8. Buy what you NEED not what you want.
Oh the temptation to buy all the copper filament lights and expensive potted plants. But alas, building work on a budget just doesn't allow for it. There's a load of things we still want for our place, we'd love one of them massive super king beds more than life but we have a perfectly comfortable and suitable double for now. Things we DID need included a dishwasher, a freezer, a washing machine, a spare bed, chest of draws etc etc etc and those were the things we bought. It's so exciting to finally be able to go shopping but stick to the things that make your home habitable for now, and shop the bits as and when you have the disposable income.
9. Cater to your house.
100% the biggest piece of advice I could give (and it's not so much to do with budget) is to cater to the feeling of your house.

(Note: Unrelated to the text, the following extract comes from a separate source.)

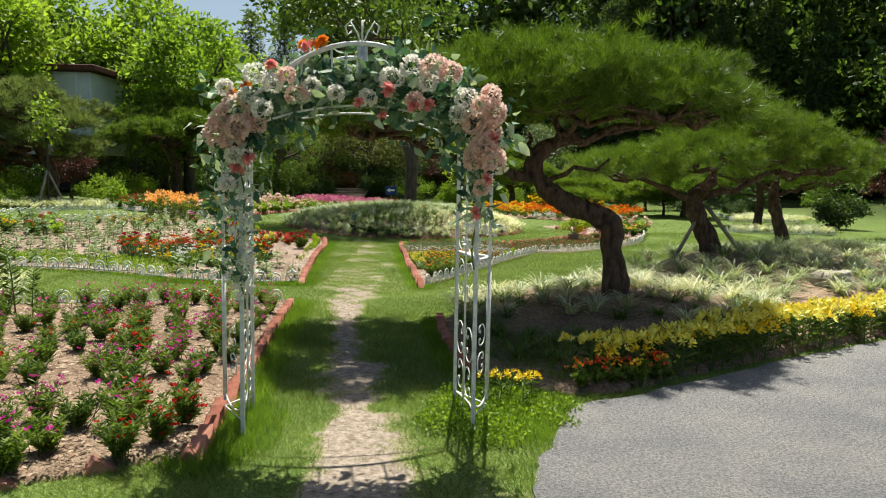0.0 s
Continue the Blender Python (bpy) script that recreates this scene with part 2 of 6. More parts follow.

I dream of a Pinterest style house, all white walls and pink accents and a dark blue teal kitchen and black tile floors but it's just not my house. My house is on a family farm. It's country style and needs colour and brown wood floors and all oak furniture and nothing glossy. I wanted a blue wall in my kitchen and I painted it three times until I decided yellow was the way to go - and now it's my favourite wall. Get a feel for your house and the character in it and cater to it, it'll only feel disjointed and uncomfortable and not like home if you try and force it.
10. File everything.
And finally - keep a record of everything. Receipts, contracts, paperwork, guarantees, instruction manuals....everything. Create a booklet or a folder of all your housework stuff and keep it all together in one place. Make tabs for trades, tabs for products, tabs for manuals, make reminders for when warrantees run out, when you need to renew things. File everything and also make an ongoing record of things as you're going along. I had a page in my bullet journal where I wrote down every time we spent things so I could see the whole time we were on target with our budget.
When we started our work Joss said if we came in under budget I could have a new toaster and kettle (things I wanted but didn't need) and it became the symbol of the whole renovation. I got the kettle and the toaster.